Before the home run that gave him his nickname, Bucky Dent was just another shortstop.
August 28, 2014, 6:50pm

Welcome back to Routine Moments in Baseball History, a running weekday feature that looks back at plays that have been ignored by the history books because history books only talk about things that are important or interesting. Today's installment is "Being Bucky Fucking Dent." 

In later years, long after the fame had worn off and he wasn't posing for pin-up calendars or appearing in TV movies, he was just a coach and manager who sat on benches and looked tanned and leathery and tough, a baseball lifer. Even then that nickname followed him around, the story of how he swung the bat that one time and knocked in a three-run home run that won one of the most important games of his life. To the fans whose dream he crushed he was a symbol of bad luck, of a team so snakebitten that they got beat by Bucky Fucking Dent. And who was he, back then when he hit that high, arcing shot over the wall? A pretty boy of a shortstop, a slick fielder but a nothing of a batsman. He shouldn't have nailed that ball the way he did, but he did, and the rest is literally history.
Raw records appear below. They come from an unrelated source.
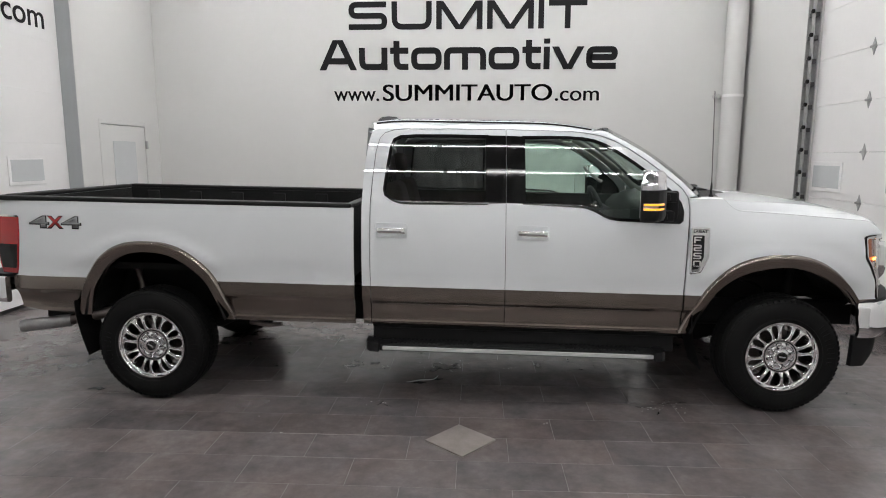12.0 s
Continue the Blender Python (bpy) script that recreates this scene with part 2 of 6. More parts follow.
def sweep(path, half_w, half_d, up=(1, 0, 0), closed=False, n=12, power=2.6, taper=None, caps=True, bm=None):
    """A rounded bar along a path: half_w across, half_d along `up`."""
    bm = bm or bmesh.new()
    pts = [Vector(p) for p in path]
    k = len(pts)
    up = Vector(up)
    rings = []
    for i, p in enumerate(pts):
        a = pts[i - 1] if (closed or i > 0) else p
        b = pts[(i + 1) % k] if (closed or i < k - 1) else p
        t = (b - a).normalized()
        u = (up - t * up.dot(t)).normalized()
        w = t.cross(u)
        q = taper(i / max(1, k - 1)) if taper else 1.0
        ring = []
        for j in range(n):
            ang = 2 * math.pi * j / n
            c, s = math.cos(ang), math.sin(ang)
            c = math.copysign(abs(c) ** (2 / power), c)
            s = math.copysign(abs(s) ** (2 / power), s)
            ring.append(bm.verts.new(p + w * (c * half_w * q) + u * (s * half_d * q)))
        rings.append(ring)
    for i in range(k if closed else k - 1):
        r0, r1 = rings[i], rings[(i + 1) % k]
        for j in range(n):
            bm.faces.new((r0[j], r0[(j + 1) % n], r1[(j + 1) % n], r1[j]))
    if caps and not closed:
        bm.faces.new(rings[0])
        bm.faces.new(rings[-1][::-1])
    bmesh.ops.recalc_face_normals(bm, faces=bm.faces)
    return bm


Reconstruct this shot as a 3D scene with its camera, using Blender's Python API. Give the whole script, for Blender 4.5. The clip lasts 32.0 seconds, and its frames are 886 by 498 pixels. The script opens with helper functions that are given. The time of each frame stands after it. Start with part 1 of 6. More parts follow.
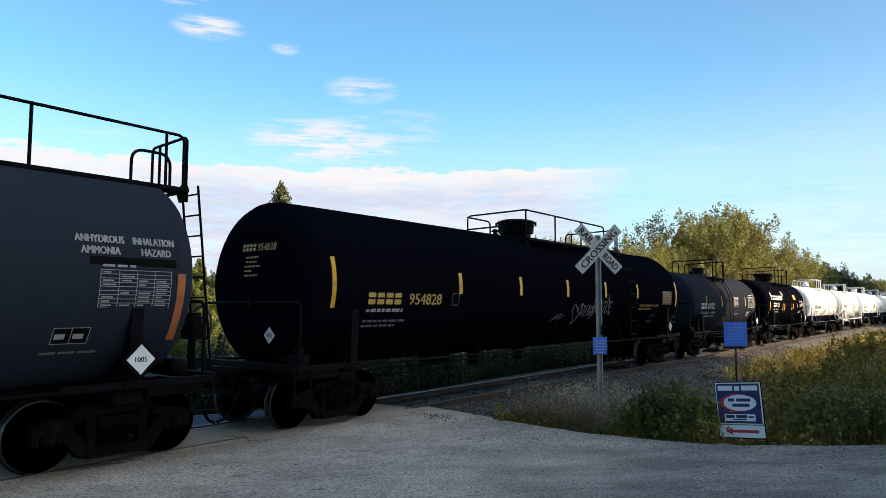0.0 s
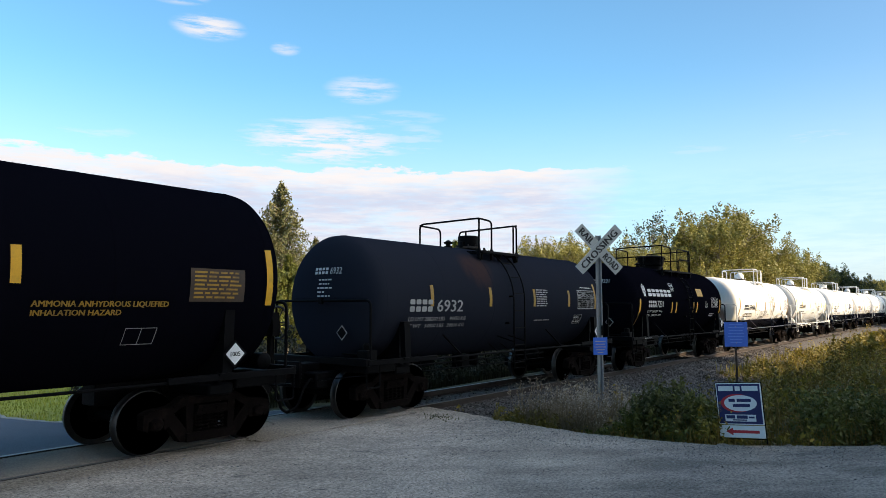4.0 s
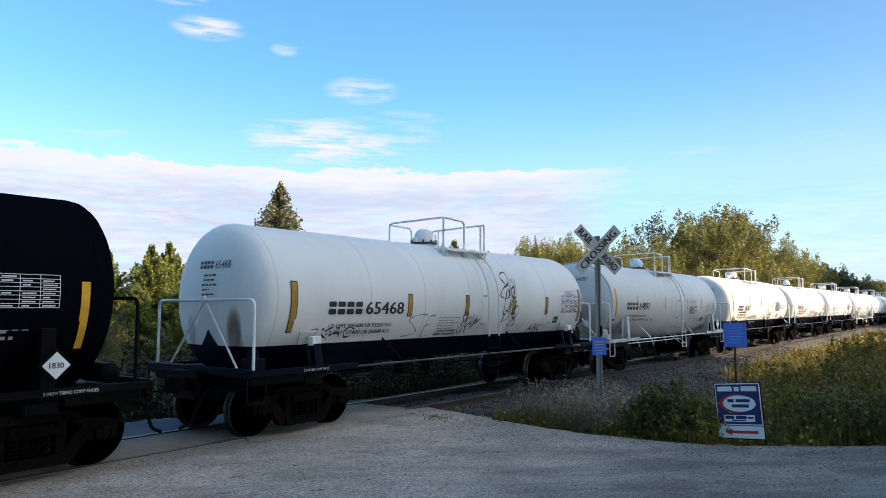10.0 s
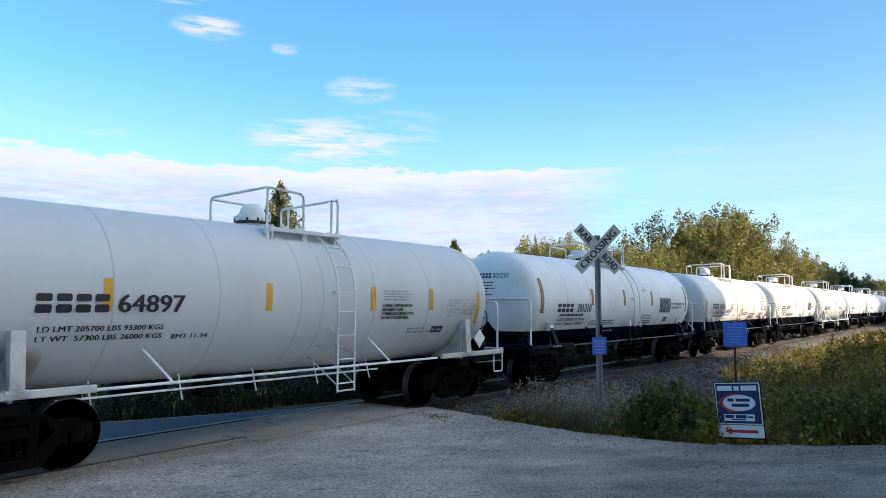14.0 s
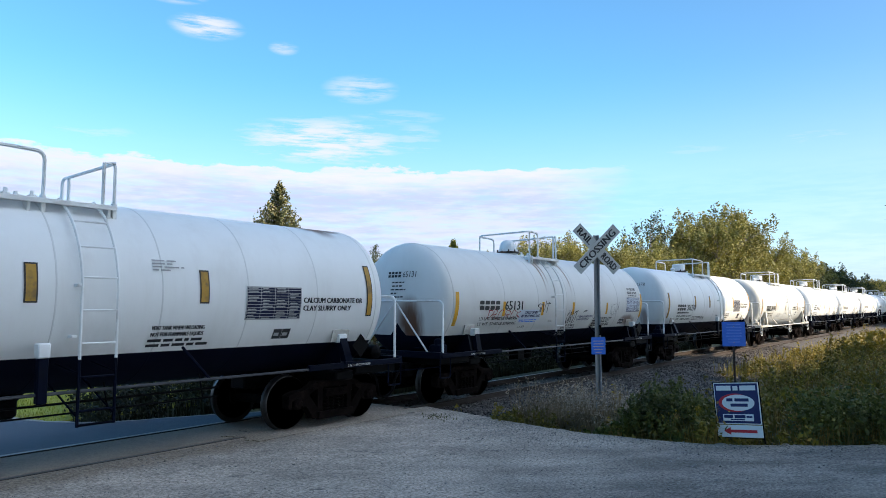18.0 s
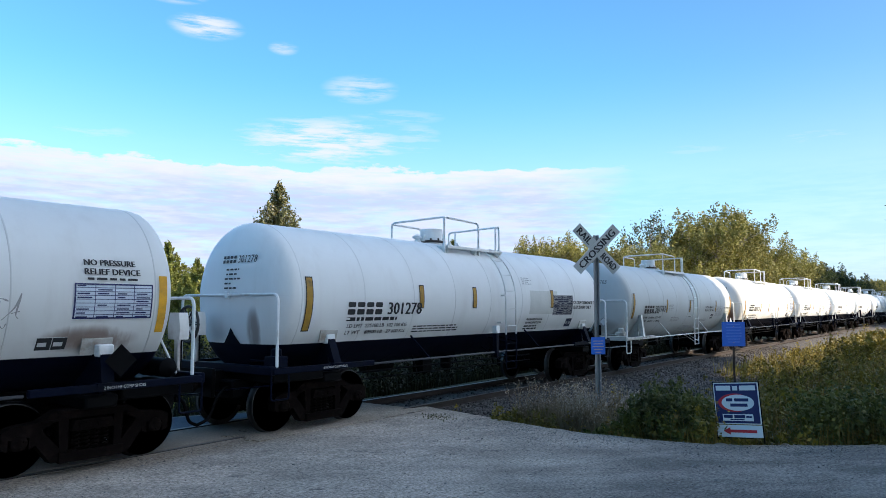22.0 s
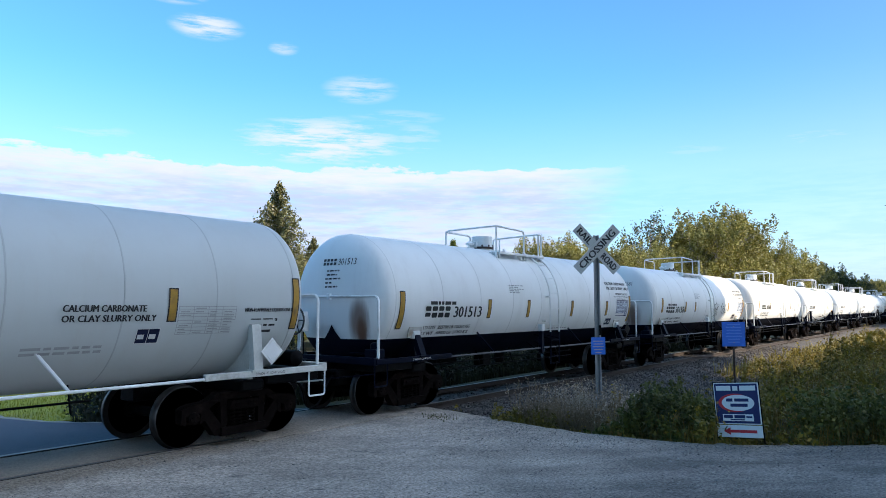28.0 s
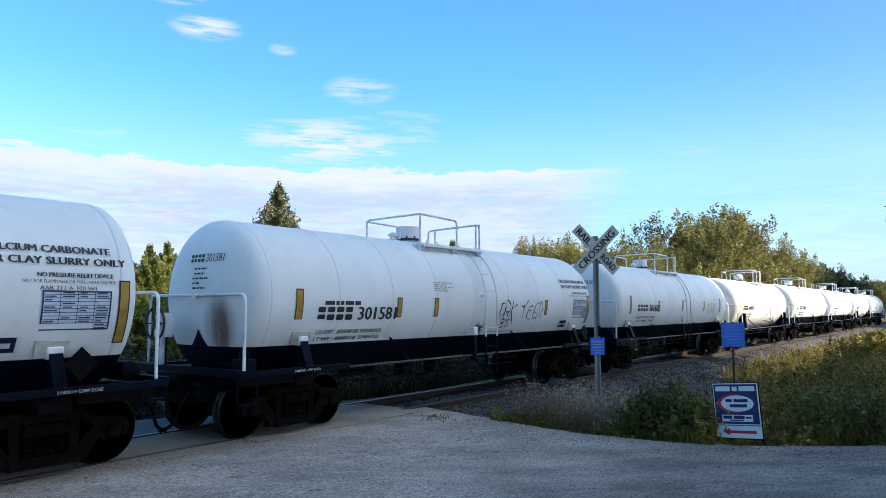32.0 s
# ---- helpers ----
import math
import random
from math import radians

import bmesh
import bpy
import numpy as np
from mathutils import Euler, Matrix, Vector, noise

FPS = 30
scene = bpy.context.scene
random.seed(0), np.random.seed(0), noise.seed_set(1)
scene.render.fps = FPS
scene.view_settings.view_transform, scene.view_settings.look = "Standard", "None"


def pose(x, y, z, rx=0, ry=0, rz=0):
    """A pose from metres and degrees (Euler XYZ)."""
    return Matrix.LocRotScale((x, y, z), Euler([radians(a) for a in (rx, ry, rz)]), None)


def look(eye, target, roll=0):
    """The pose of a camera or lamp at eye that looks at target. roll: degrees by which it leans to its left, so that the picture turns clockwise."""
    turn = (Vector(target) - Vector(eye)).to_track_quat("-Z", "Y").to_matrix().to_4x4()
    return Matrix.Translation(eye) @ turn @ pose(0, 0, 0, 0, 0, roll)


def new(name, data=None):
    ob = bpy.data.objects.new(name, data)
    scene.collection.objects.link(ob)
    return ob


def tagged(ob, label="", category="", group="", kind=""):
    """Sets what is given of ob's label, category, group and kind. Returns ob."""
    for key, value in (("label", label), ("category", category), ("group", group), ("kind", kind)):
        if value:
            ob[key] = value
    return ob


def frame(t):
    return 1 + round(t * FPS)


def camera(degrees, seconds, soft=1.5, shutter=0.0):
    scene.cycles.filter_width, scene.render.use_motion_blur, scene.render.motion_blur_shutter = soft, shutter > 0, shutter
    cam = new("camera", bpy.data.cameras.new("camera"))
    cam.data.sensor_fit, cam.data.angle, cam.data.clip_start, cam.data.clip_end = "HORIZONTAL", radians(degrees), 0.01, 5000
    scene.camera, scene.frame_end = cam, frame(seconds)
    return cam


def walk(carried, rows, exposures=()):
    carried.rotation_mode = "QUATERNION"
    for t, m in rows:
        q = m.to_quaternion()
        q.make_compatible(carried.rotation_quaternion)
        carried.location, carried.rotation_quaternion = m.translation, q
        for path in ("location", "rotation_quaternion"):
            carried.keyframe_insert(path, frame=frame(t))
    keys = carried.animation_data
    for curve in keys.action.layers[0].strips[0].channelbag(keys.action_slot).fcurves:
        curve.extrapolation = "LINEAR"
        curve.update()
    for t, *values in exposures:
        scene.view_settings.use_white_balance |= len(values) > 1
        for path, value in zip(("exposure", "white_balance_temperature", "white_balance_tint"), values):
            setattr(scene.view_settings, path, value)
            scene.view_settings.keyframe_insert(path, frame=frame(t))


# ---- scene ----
# A level crossing with a freight train of tank cars. The track runs along x, rail tops at z = 0.

# ---- camera ----
EYE = (0.0, -10.45, 2.12)
EXPOSURE = 0.82
cam = camera(64.6, 32.0, 0.8)


def view(dx, dy):
    """The standing camera, turned by a small drift (dx to its left, dy downwards), in hundredths of a degree."""
    return pose(*EYE, 90 + 4.72 - dy * 0.01, 0, 37.28 - 90 + dx * 0.01)


walk(cam, [(0, view(0, 0)), (1, view(4, 0)), (2, view(6, 0)), (3, view(11, 0)), (3.5, view(8, -1)), (5.5, view(-6, -6)),
           (7, view(-3, -6)), (9, view(-6, -6)), (11, view(-3, -6)), (13, view(-6, -3)), (14.5, view(-4, 0)), (17, view(-8, 0)),
           (19, view(-14, 0)), (21, view(-13, 0)), (23, view(-15, 0)), (25.5, view(-15, 0)), (28, view(-13, -1)), (29, view(-18, -6)),
           (30, view(-14, -5)), (30.5, view(-10, -4)), (31, view(-13, -5)), (32, view(-18, -6))],
     [(0, EXPOSURE, 7000, 15), (6, EXPOSURE, 7000, 15), (10, EXPOSURE, 6650, 15), (18, EXPOSURE, 6200, 14), (26, EXPOSURE, 5950, 14), (32, EXPOSURE, 5900, 14)])

# ---- light ----
SUN_EL, SUN_AZ = 31.0, (0.45, -0.89)   # elevation; the way to the sun over the ground

sun = new("sun", bpy.data.lights.new("sun", "SUN"))
sun.data.energy, sun.data.angle, sun.data.color = 5.0, radians(0.6), (1.0, 0.82, 0.55)
_h = Vector((SUN_AZ[0], SUN_AZ[1], 0)).normalized() * math.cos(radians(SUN_EL))
SUN_DIR = Vector((_h.x, _h.y, math.sin(radians(SUN_EL))))
sun.matrix_basis = look(SUN_DIR * 400, (0, 0, 0))


class Nodes:
    """Short ways to build a node tree."""

    def __init__(self, tree):
        self.t = tree
        tree.nodes.clear()

    def n(self, kind, **props):
        node = self.t.nodes.new(kind)
        for key, value in props.items():
            if key == "op":
                node.operation = value
            elif key == "blend":
                node.blend_type = value
            elif key == "dt":
                node.data_type = value
        return node

    def put(self, socket, value):
        if isinstance(value, bpy.types.NodeSocket):
            self.t.links.new(value, socket)
        elif value is not None:
            socket.default_value = value

    def math(self, op, a, b=None, c=None, clamp=False):
        node = self.n("ShaderNodeMath", op=op)
        node.use_clamp = clamp
        for s, v in zip(node.inputs, (a, b, c)):
            self.put(s, v)
        return node.outputs[0]

    def mix(self, f, a, b):
        node = self.n("ShaderNodeMix", dt="RGBA")
        self.put(node.inputs[0], f)
        self.put(node.inputs[6], a if not isinstance(a, tuple) else (*a, 1)[:4])
        self.put(node.inputs[7], b if not isinstance(b, tuple) else (*b, 1)[:4])
        return node.outputs[2]

    def step(self, x, lo, hi):
        node = self.n("ShaderNodeMapRange")
        node.interpolation_type = "SMOOTHSTEP"
        for s, v in zip(node.inputs, (x, lo, hi, 0.0, 1.0)):
            self.put(s, v)
        return node.outputs[0]

    def xyz(self, v):
        node = self.n("ShaderNodeSeparateXYZ")
        self.put(node.inputs[0], v)
        return node.outputs

    def vec(self, x, y, z):
        node = self.n("ShaderNodeCombineXYZ")
        for s, v in zip(node.inputs, (x, y, z)):
            self.put(s, v)
        return node.outputs[0]

    def noise(self, v, scale, detail=4.0, rough=0.6, stretch=None):
        node = self.n("ShaderNodeTexNoise")
        if stretch:
            m = self.n("ShaderNodeMapping")
            self.put(m.inputs[0], v)
            m.inputs[3].default_value = stretch
            v = m.outputs[0]
        self.put(node.inputs["Vector"], v)
        node.inputs["Scale"].default_value = scale
        node.inputs["Detail"].default_value = detail
        node.inputs["Roughness"].default_value = rough
        return node.outputs[0]


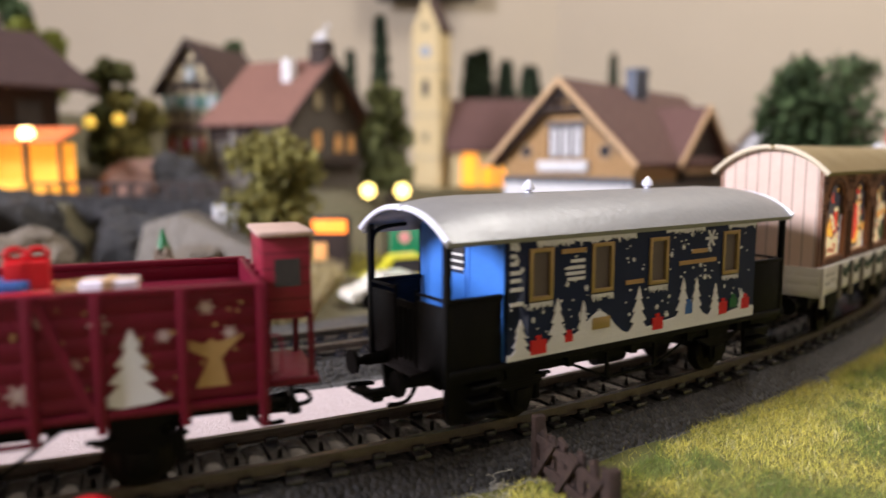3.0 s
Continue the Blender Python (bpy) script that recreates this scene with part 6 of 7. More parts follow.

There's an old joke about a guy who walks into a bar in the Scottish highlands and starts putting away whiskey like it's his last night on earth. When he's pretty well and oiled, the bartender asks him what's wrong, and he says: "See that barn over there? I built that fucker with me own two hands—but do they call me Angus the barn builder? Noooo. And would you look at that bridge, the one I patched up all by me lonesome, took me weeks it did—but do they call me Angus the bridge repairman? Ha! There isn't a roof in the village I haven't fixed a leak in, yet not a soul calls me Angus the roofer." He pauses to down another drink. "But you fuck one sheep…"

There's a grain of seriousness is every joke that lasts, and here the lesson is we don't get to pick how we're remembered. Maybe we'll die in an absurd or noteworthy way and instead of being spoken of for our many acts of kindness we're just that dude who got crushed by a grand piano falling from a penthouse or devoured by that particularly sick serial killer. Get photographed sitting on a treadmill watching TV and all of a sudden you're most famous for being one of those people the internet makes fun of. Only the very lucky, like Dent, get singled out for a moment that makes them look like heroes, like underdogs who seize the chances life gives them. But for a hanging breaking ball, he'd be just another major league shortstop—an unusually skilled and graceful fielder, sure, but he'd ultimately be one square jaw in pinstripes among many if he had ended that fateful at-bat with an out.

Pre-home run, you wouldn't have looked twice at him. Or if you did, it would have been because of that disarming smile, those Hollywood extra looks. On August 28, 1974, long before the nickname took hold, he was a 22-year-old prospect on the Chicago White Sox, starting at short, batting ninth, and trying to stay in the majors. He had a few hits against the Boston Red Sox's Luis Tiant, but his glove was what he was going to earn his paycheck with (or so he thought back then). He had a good game out in the field too—in the fifth he scooped up consecutive ground balls and tossed them easily to first baseman Tony Muser. Step to the left, snare the ball in your glove, transfer it into your right hand, grip it, make the throw. Next batter, step to the right, same thing. Two outs, just like that. Dent probably flashed a smile after a fly ball to left ended the inning, running back to the dugout. He was having a good day, even if no one was noticing.